[Task prompt]: Repeat the listing that follows, character for character, minus the pictures.

# # #

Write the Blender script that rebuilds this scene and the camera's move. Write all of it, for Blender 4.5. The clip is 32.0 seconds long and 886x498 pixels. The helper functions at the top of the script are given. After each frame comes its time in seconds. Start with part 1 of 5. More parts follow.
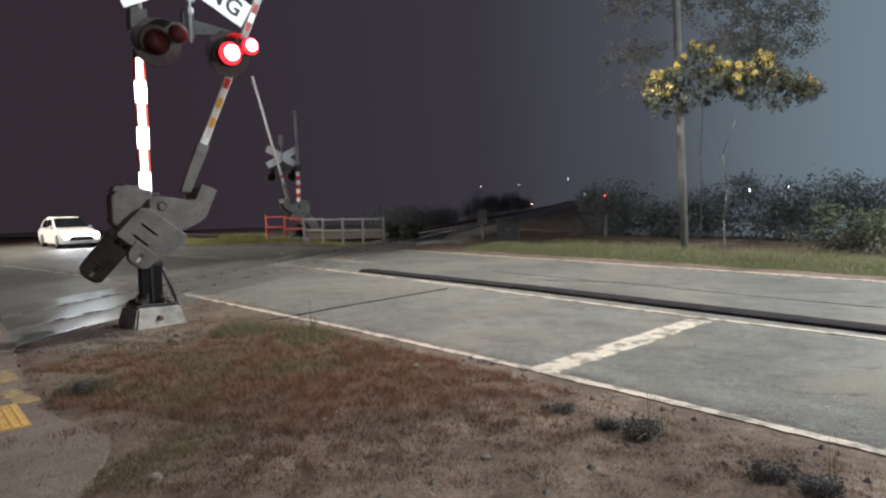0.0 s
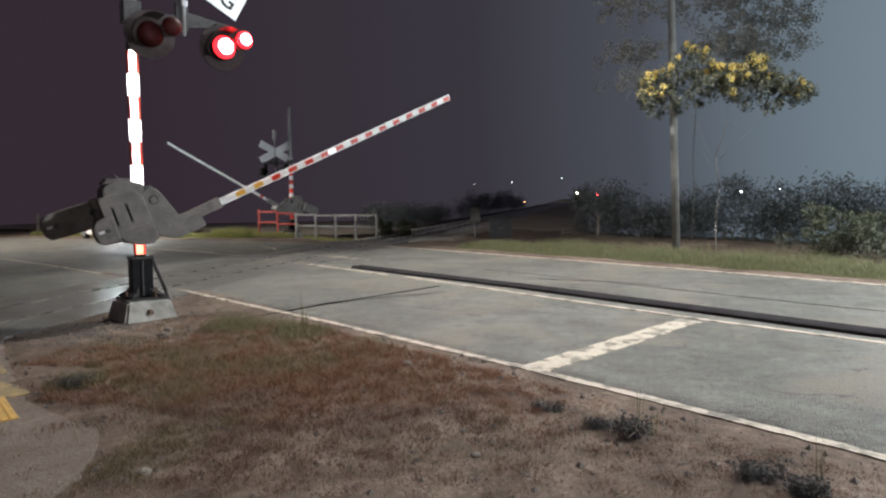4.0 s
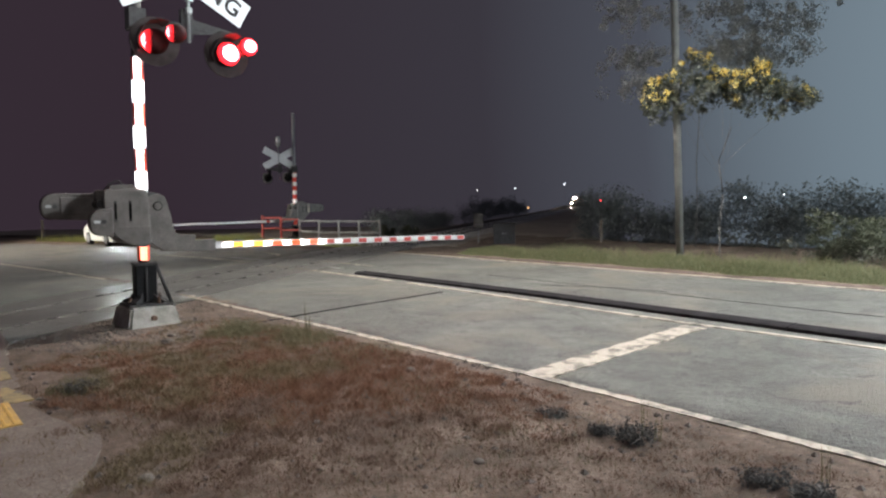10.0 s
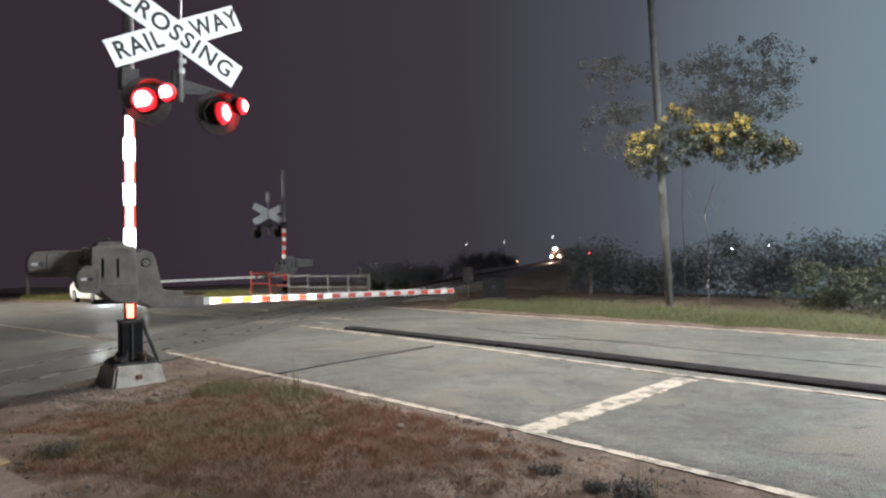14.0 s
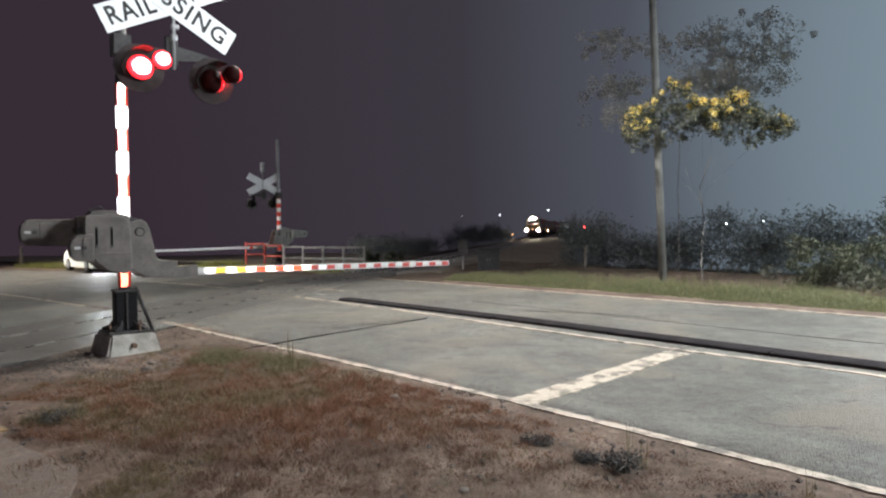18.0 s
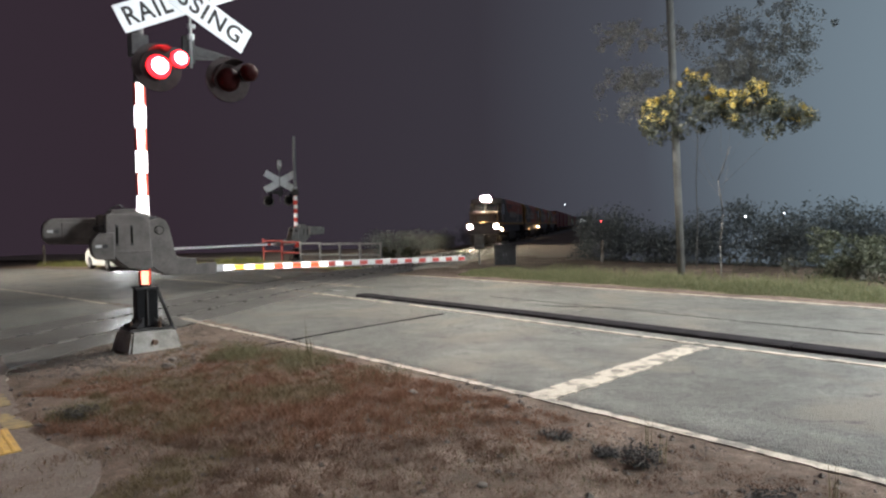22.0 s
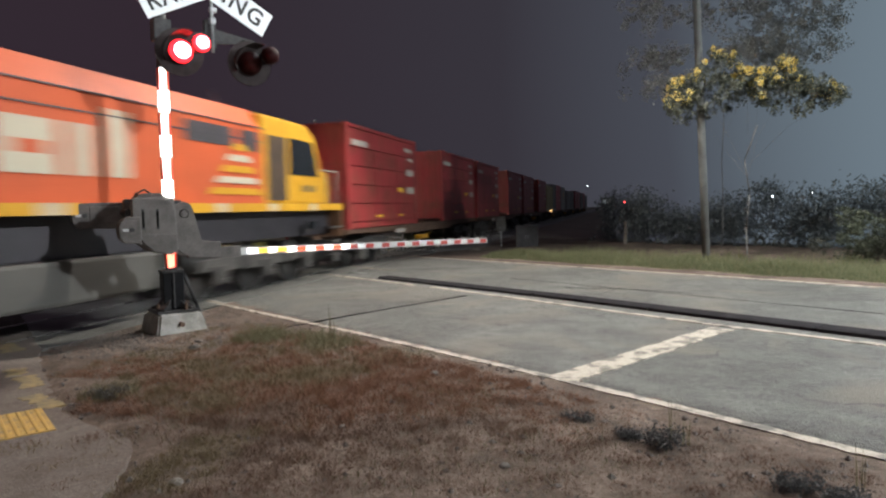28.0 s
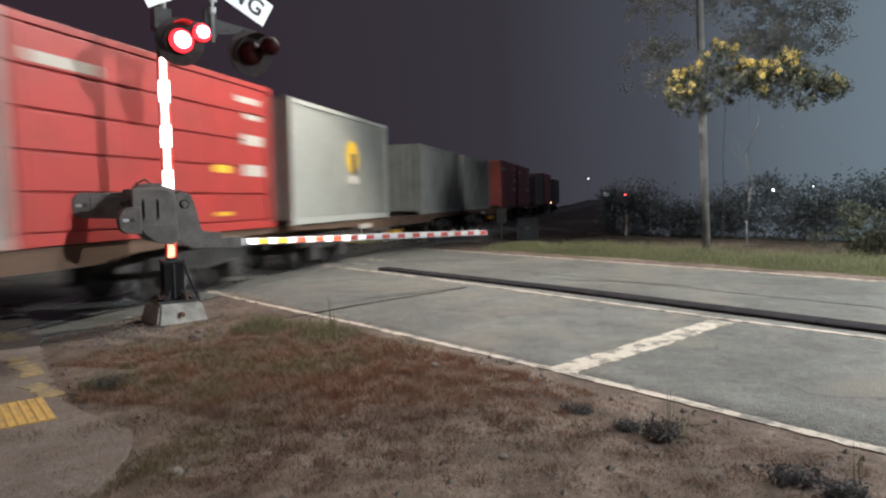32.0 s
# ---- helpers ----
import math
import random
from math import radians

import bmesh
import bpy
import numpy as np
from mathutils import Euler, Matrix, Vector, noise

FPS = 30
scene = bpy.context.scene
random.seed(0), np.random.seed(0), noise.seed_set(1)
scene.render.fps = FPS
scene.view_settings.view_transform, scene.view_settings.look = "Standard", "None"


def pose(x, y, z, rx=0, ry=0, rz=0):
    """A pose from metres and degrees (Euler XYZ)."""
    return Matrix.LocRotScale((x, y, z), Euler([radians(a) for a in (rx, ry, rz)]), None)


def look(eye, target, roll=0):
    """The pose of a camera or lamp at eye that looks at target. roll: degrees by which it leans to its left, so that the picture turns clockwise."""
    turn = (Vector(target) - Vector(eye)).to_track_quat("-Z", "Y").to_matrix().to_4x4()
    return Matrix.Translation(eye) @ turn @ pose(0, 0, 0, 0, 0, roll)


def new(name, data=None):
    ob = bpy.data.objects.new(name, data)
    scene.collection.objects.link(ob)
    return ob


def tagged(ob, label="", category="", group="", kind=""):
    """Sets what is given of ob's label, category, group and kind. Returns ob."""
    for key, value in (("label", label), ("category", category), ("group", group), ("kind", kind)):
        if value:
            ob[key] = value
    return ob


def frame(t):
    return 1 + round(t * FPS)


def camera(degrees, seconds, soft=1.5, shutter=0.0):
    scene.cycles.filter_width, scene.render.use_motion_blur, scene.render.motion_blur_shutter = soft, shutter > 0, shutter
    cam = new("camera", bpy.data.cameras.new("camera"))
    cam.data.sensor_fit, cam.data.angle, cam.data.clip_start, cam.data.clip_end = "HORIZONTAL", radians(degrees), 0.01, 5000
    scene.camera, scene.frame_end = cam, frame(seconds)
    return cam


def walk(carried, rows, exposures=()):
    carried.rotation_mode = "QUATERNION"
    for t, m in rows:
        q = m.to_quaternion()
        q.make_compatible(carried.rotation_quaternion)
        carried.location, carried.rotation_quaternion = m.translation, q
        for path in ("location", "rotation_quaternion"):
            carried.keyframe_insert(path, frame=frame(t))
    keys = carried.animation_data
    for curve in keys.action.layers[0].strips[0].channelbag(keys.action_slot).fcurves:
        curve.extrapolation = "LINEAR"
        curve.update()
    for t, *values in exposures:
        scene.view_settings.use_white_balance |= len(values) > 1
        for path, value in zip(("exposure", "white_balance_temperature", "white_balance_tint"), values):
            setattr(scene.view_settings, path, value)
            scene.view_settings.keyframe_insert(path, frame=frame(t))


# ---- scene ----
cam = camera(68.0, 32.0, soft=2.3, shutter=0.8)
PATH = (
    (0, 85.84, 1.34, 13.42),    (0.5, 85.83, 1.38, 13.4),    (1, 85.62, 1.34, 13.27),    (1.5, 85.63, 1.34, 13.32),
    (2, 85.46, 1.2, 13.32),    (2.5, 85.45, 1.21, 13.33),    (3, 85.82, 0.75, 12.76),    (3.5, 85.6, 0.61, 12.79),
    (5.5, 85.61, 0.51, 12.84),    (6, 85.61, 0.32, 12.8),    (6.5, 85.52, 0.44, 12.76),    (7, 85.51, 0.42, 12.71),
    (7.5, 85.59, 0.39, 12.79),    (8, 85.45, 0.34, 12.98),    (8.5, 85.69, 0.23, 12.82),    (9, 85.97, 0.46, 13.17),
    (9.5, 86.41, 0.23, 12.88),    (10, 86.12, 0.6, 13.11),    (10.5, 87.47, 2.11, 14.23),    (11, 89.04, 1.85, 12.58),
    (11.5, 90.37, 1.18, 11.7),    (12, 91.98, 0.91, 11.56),    (12.5, 92.8, 1.01, 11.73),    (13, 92.19, 1.1, 11.98),
    (13.5, 91.3, 0.99, 12.71),    (14, 90.8, 1.14, 12.19),    (14.5, 90.42, 1.16, 12.33),    (16.5, 89.41, 0.93, 11.93),
    (17, 88.8, 0.57, 11.77),    (17.5, 88.58, 0.4, 11.66),    (18, 88.38, 0.56, 11.76),    (18.5, 88.44, 0.48, 12.12),
    (19, 88.51, 0.51, 12.22),    (19.5, 88.44, 0.49, 12.09),    (20, 88.35, 0.67, 11.97),    (20.5, 88.09, 0.66, 11.83),
    (21, 87.78, 0.78, 12.19),    (21.5, 87.84, 0.88, 12.72),    (22, 88, 1.08, 13.17),    (22.5, 87.89, 1.23, 13.35),
    (23, 87.88, 1.36, 13.77),    (23.5, 87.55, 1.49, 14.86),    (24, 86.97, 1.48, 14.88),    (24.5, 86.7, 1.32, 15.01),
    (25, 86.6, 1.52, 15.03),    (25.5, 86.3, 1.53, 15.06),    (27.5, 86.5, 1.42, 15.04),    (28, 86.49, 1.43, 15.05),
    (28.5, 86.71, 1.45, 15),    (29, 86.72, 1.39, 15.07),    (29.5, 86.49, 1.29, 15.3),    (30, 86.38, 1.23, 15.27),
    (30.5, 86.25, 1.24, 15.41),    (31, 85.96, 1.41, 15.31),    (31.5, 85.95, 1.33, 15.09),    (32, 85.77, 1.13, 15.09),

)
EYE = (0.0, 0.0, 1.6)
EXPOSURES = ((0, 0.34), (6, 0.37), (10, 0.40), (12, 0.44), (18, 0.50), (20.5, 0.46), (22, 0.38), (23.2, 0.32), (24, 0.28), (25, 0.22), (28, 0.27), (32, 0.27))
walk(cam, [(t, pose(*EYE, rx, ry, rz)) for t, rx, ry, rz in PATH], EXPOSURES)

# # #

[Output of the task]:
Write the Blender script that rebuilds this scene and the camera's move. Write all of it, for Blender 4.5. The clip is 32.0 seconds long and 886x498 pixels. The helper functions at the top of the script are given. After each frame comes its time in seconds. Start with part 1 of 5. More parts follow.
0.0 s
4.0 s
10.0 s
14.0 s
18.0 s
22.0 s
28.0 s
32.0 s
# ---- helpers ----
import math
import random
from math import radians

import bmesh
import bpy
import numpy as np
from mathutils import Euler, Matrix, Vector, noise

FPS = 30
scene = bpy.context.scene
random.seed(0), np.random.seed(0), noise.seed_set(1)
scene.render.fps = FPS
scene.view_settings.view_transform, scene.view_settings.look = "Standard", "None"


def pose(x, y, z, rx=0, ry=0, rz=0):
    """A pose from metres and degrees (Euler XYZ)."""
    return Matrix.LocRotScale((x, y, z), Euler([radians(a) for a in (rx, ry, rz)]), None)


def look(eye, target, roll=0):
    """The pose of a camera or lamp at eye that looks at target. roll: degrees by which it leans to its left, so that the picture turns clockwise."""
    turn = (Vector(target) - Vector(eye)).to_track_quat("-Z", "Y").to_matrix().to_4x4()
    return Matrix.Translation(eye) @ turn @ pose(0, 0, 0, 0, 0, roll)


def new(name, data=None):
    ob = bpy.data.objects.new(name, data)
    scene.collection.objects.link(ob)
    return ob


def tagged(ob, label="", category="", group="", kind=""):
    """Sets what is given of ob's label, category, group and kind. Returns ob."""
    for key, value in (("label", label), ("category", category), ("group", group), ("kind", kind)):
        if value:
            ob[key] = value
    return ob


def frame(t):
    return 1 + round(t * FPS)


def camera(degrees, seconds, soft=1.5, shutter=0.0):
    scene.cycles.filter_width, scene.render.use_motion_blur, scene.render.motion_blur_shutter = soft, shutter > 0, shutter
    cam = new("camera", bpy.data.cameras.new("camera"))
    cam.data.sensor_fit, cam.data.angle, cam.data.clip_start, cam.data.clip_end = "HORIZONTAL", radians(degrees), 0.01, 5000
    scene.camera, scene.frame_end = cam, frame(seconds)
    return cam


def walk(carried, rows, exposures=()):
    carried.rotation_mode = "QUATERNION"
    for t, m in rows:
        q = m.to_quaternion()
        q.make_compatible(carried.rotation_quaternion)
        carried.location, carried.rotation_quaternion = m.translation, q
        for path in ("location", "rotation_quaternion"):
            carried.keyframe_insert(path, frame=frame(t))
    keys = carried.animation_data
    for curve in keys.action.layers[0].strips[0].channelbag(keys.action_slot).fcurves:
        curve.extrapolation = "LINEAR"
        curve.update()
    for t, *values in exposures:
        scene.view_settings.use_white_balance |= len(values) > 1
        for path, value in zip(("exposure", "white_balance_temperature", "white_balance_tint"), values):
            setattr(scene.view_settings, path, value)
            scene.view_settings.keyframe_insert(path, frame=frame(t))


# ---- scene ----
cam = camera(68.0, 32.0, soft=2.3, shutter=0.8)
PATH = (
    (0, 85.84, 1.34, 13.42),    (0.5, 85.83, 1.38, 13.4),    (1, 85.62, 1.34, 13.27),    (1.5, 85.63, 1.34, 13.32),
    (2, 85.46, 1.2, 13.32),    (2.5, 85.45, 1.21, 13.33),    (3, 85.82, 0.75, 12.76),    (3.5, 85.6, 0.61, 12.79),
    (5.5, 85.61, 0.51, 12.84),    (6, 85.61, 0.32, 12.8),    (6.5, 85.52, 0.44, 12.76),    (7, 85.51, 0.42, 12.71),
    (7.5, 85.59, 0.39, 12.79),    (8, 85.45, 0.34, 12.98),    (8.5, 85.69, 0.23, 12.82),    (9, 85.97, 0.46, 13.17),
    (9.5, 86.41, 0.23, 12.88),    (10, 86.12, 0.6, 13.11),    (10.5, 87.47, 2.11, 14.23),    (11, 89.04, 1.85, 12.58),
    (11.5, 90.37, 1.18, 11.7),    (12, 91.98, 0.91, 11.56),    (12.5, 92.8, 1.01, 11.73),    (13, 92.19, 1.1, 11.98),
    (13.5, 91.3, 0.99, 12.71),    (14, 90.8, 1.14, 12.19),    (14.5, 90.42, 1.16, 12.33),    (16.5, 89.41, 0.93, 11.93),
    (17, 88.8, 0.57, 11.77),    (17.5, 88.58, 0.4, 11.66),    (18, 88.38, 0.56, 11.76),    (18.5, 88.44, 0.48, 12.12),
    (19, 88.51, 0.51, 12.22),    (19.5, 88.44, 0.49, 12.09),    (20, 88.35, 0.67, 11.97),    (20.5, 88.09, 0.66, 11.83),
    (21, 87.78, 0.78, 12.19),    (21.5, 87.84, 0.88, 12.72),    (22, 88, 1.08, 13.17),    (22.5, 87.89, 1.23, 13.35),
    (23, 87.88, 1.36, 13.77),    (23.5, 87.55, 1.49, 14.86),    (24, 86.97, 1.48, 14.88),    (24.5, 86.7, 1.32, 15.01),
    (25, 86.6, 1.52, 15.03),    (25.5, 86.3, 1.53, 15.06),    (27.5, 86.5, 1.42, 15.04),    (28, 86.49, 1.43, 15.05),
    (28.5, 86.71, 1.45, 15),    (29, 86.72, 1.39, 15.07),    (29.5, 86.49, 1.29, 15.3),    (30, 86.38, 1.23, 15.27),
    (30.5, 86.25, 1.24, 15.41),    (31, 85.96, 1.41, 15.31),    (31.5, 85.95, 1.33, 15.09),    (32, 85.77, 1.13, 15.09),

)
EYE = (0.0, 0.0, 1.6)
EXPOSURES = ((0, 0.34), (6, 0.37), (10, 0.40), (12, 0.44), (18, 0.50), (20.5, 0.46), (22, 0.38), (23.2, 0.32), (24, 0.28), (25, 0.22), (28, 0.27), (32, 0.27))
walk(cam, [(t, pose(*EYE, rx, ry, rz)) for t, rx, ry, rz in PATH], EXPOSURES)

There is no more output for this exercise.